INSTRUCTIONS FOR THE TASK: Answer with one number: the count of lines in this material that hold the word "path".

DATASET EXCERPT:
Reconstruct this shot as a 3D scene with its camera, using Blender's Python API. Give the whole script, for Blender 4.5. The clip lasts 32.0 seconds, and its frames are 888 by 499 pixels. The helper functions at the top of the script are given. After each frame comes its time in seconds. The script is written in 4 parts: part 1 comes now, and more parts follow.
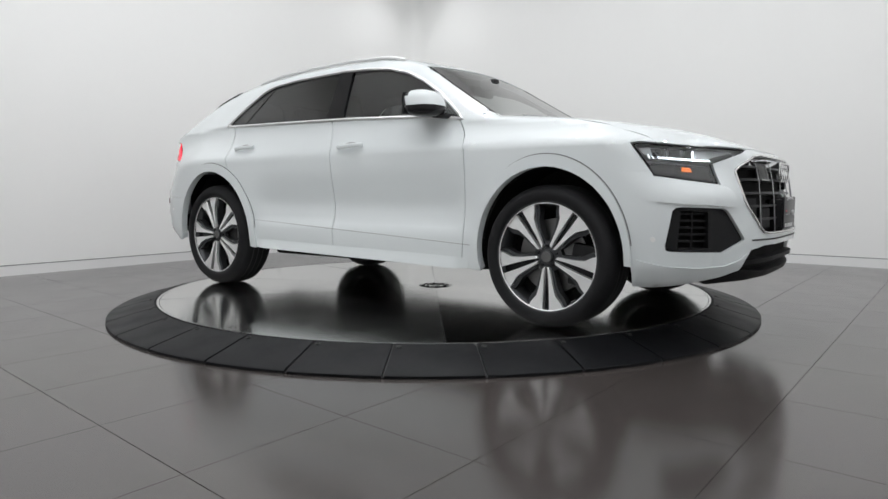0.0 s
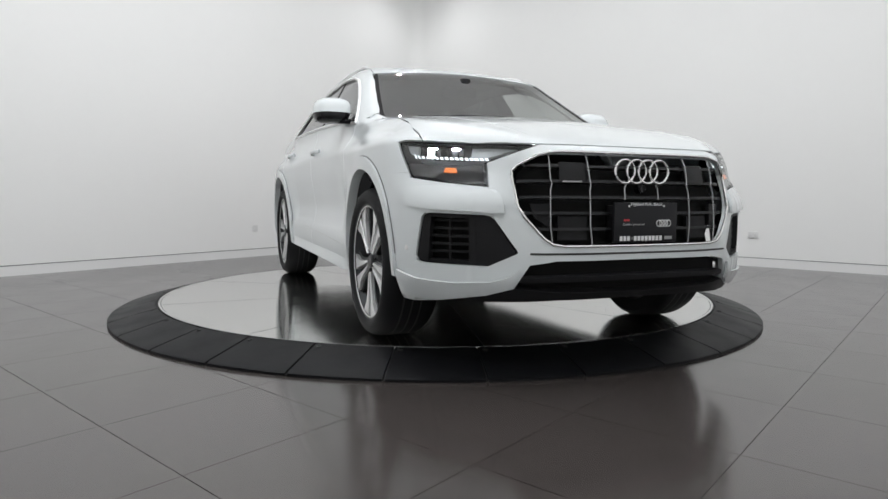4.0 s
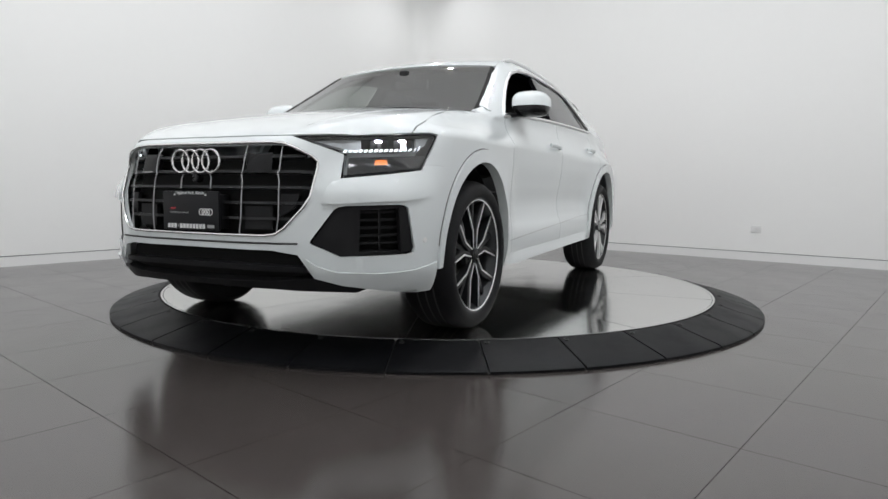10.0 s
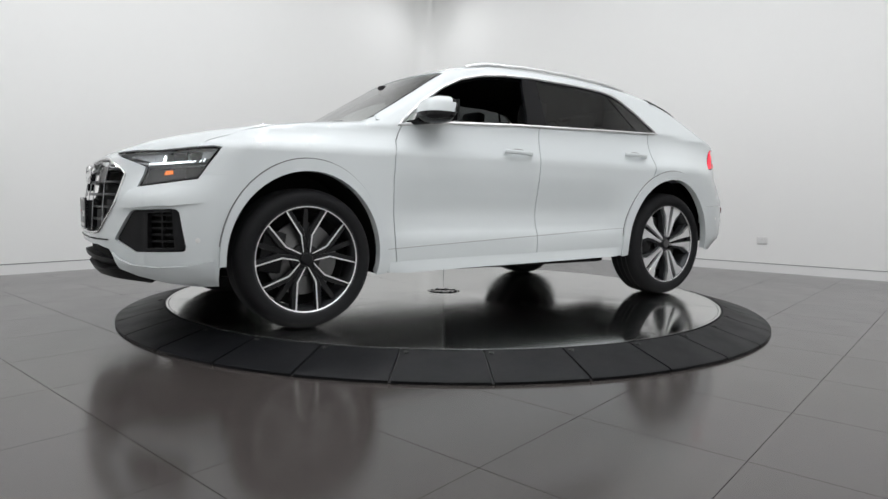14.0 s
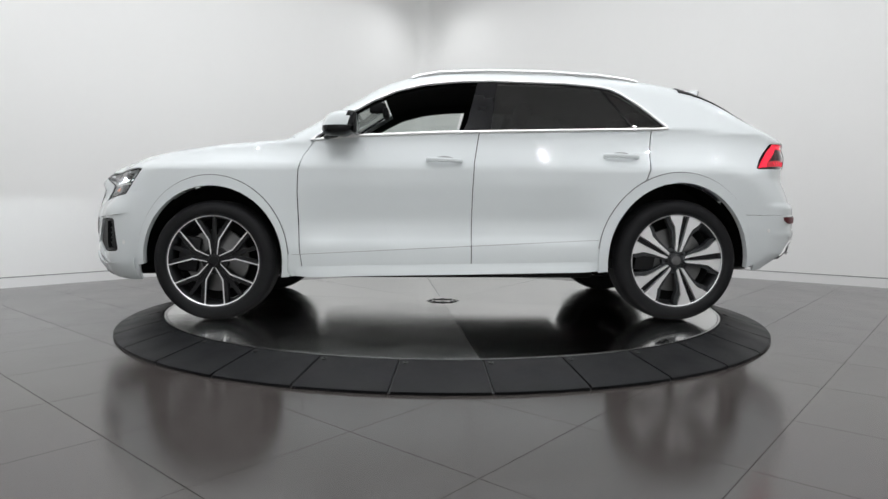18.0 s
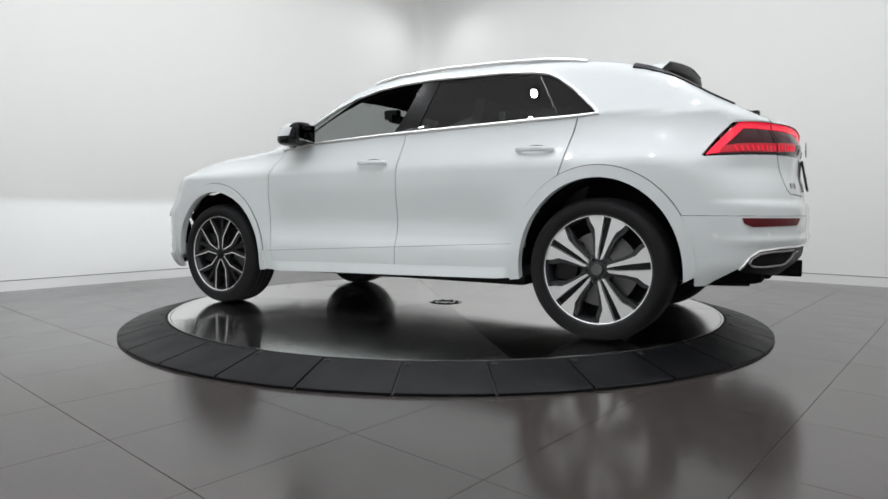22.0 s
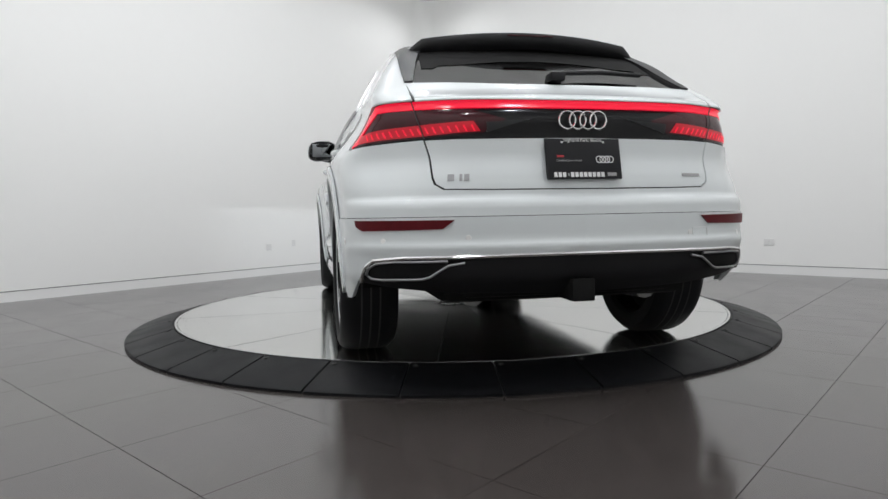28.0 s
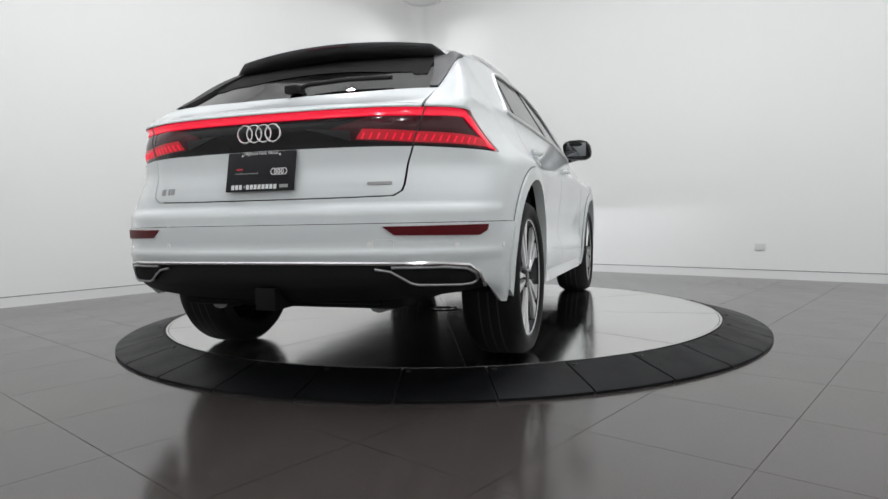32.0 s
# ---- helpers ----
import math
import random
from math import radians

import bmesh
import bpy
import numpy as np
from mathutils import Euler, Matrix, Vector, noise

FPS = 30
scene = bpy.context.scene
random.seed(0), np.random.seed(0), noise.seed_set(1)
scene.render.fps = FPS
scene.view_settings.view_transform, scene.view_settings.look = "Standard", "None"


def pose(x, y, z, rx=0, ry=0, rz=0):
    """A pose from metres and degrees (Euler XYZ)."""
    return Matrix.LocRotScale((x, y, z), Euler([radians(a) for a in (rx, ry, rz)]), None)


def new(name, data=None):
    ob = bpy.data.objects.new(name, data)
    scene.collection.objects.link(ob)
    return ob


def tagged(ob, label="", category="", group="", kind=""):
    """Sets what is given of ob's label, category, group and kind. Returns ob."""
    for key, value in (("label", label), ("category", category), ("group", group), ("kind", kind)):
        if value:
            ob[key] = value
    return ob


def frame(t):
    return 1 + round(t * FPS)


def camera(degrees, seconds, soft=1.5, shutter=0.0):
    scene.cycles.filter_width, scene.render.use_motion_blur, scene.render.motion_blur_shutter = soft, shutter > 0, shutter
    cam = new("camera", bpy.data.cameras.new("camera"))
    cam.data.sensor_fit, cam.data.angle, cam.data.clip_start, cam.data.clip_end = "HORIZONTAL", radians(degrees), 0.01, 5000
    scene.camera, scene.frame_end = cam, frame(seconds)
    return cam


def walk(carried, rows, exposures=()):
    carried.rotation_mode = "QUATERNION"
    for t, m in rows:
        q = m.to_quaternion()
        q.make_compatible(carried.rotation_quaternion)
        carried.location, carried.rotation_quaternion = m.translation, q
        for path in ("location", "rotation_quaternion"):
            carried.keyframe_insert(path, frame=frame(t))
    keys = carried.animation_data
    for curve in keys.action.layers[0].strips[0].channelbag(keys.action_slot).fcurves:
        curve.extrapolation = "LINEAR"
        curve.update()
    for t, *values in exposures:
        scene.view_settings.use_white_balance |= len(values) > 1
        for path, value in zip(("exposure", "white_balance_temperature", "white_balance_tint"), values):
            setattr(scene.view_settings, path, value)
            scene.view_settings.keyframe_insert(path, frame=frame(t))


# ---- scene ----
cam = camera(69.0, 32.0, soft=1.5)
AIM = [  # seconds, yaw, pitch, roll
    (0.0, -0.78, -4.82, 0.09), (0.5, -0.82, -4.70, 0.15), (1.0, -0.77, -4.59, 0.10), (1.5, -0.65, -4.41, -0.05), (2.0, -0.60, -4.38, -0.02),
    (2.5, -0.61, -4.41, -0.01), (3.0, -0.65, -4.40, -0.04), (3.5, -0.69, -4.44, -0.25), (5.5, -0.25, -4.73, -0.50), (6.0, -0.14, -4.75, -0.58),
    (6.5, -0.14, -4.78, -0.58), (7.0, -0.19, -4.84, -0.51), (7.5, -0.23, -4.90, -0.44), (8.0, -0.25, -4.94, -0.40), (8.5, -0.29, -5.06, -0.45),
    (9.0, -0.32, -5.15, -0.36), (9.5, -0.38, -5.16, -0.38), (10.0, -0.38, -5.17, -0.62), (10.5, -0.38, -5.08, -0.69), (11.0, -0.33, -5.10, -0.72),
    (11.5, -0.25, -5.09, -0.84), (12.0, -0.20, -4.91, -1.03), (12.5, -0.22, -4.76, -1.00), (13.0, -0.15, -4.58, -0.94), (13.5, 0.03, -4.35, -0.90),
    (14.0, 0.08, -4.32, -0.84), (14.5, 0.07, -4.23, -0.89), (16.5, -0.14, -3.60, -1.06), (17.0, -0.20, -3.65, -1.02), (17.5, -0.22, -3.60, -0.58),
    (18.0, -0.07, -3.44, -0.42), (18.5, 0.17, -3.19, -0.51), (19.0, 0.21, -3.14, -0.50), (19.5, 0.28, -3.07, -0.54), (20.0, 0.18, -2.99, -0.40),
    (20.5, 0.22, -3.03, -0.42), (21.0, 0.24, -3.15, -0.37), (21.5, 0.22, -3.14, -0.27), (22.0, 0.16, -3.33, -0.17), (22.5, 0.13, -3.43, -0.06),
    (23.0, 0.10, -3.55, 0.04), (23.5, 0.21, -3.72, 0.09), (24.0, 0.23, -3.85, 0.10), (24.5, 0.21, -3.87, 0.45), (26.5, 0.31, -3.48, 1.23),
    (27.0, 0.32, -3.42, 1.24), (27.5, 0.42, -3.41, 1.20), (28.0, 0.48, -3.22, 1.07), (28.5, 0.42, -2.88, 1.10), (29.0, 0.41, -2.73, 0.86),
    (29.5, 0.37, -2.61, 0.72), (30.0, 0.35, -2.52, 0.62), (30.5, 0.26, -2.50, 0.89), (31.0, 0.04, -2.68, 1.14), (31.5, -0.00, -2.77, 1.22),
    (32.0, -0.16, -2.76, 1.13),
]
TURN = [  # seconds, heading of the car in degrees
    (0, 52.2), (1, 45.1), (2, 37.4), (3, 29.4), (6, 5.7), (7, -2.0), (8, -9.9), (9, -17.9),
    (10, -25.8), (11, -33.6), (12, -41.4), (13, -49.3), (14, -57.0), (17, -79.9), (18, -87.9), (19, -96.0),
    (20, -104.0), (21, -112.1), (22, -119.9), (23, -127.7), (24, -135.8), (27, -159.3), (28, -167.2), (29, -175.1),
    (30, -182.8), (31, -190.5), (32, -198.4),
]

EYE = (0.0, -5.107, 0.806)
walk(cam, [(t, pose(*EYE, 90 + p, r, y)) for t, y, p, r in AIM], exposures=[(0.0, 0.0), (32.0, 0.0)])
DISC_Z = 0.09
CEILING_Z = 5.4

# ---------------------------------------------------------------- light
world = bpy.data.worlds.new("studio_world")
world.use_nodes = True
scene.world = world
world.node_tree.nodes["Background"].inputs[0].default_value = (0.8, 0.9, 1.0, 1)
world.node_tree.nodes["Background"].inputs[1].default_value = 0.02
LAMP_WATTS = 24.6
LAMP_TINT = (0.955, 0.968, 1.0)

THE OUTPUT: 5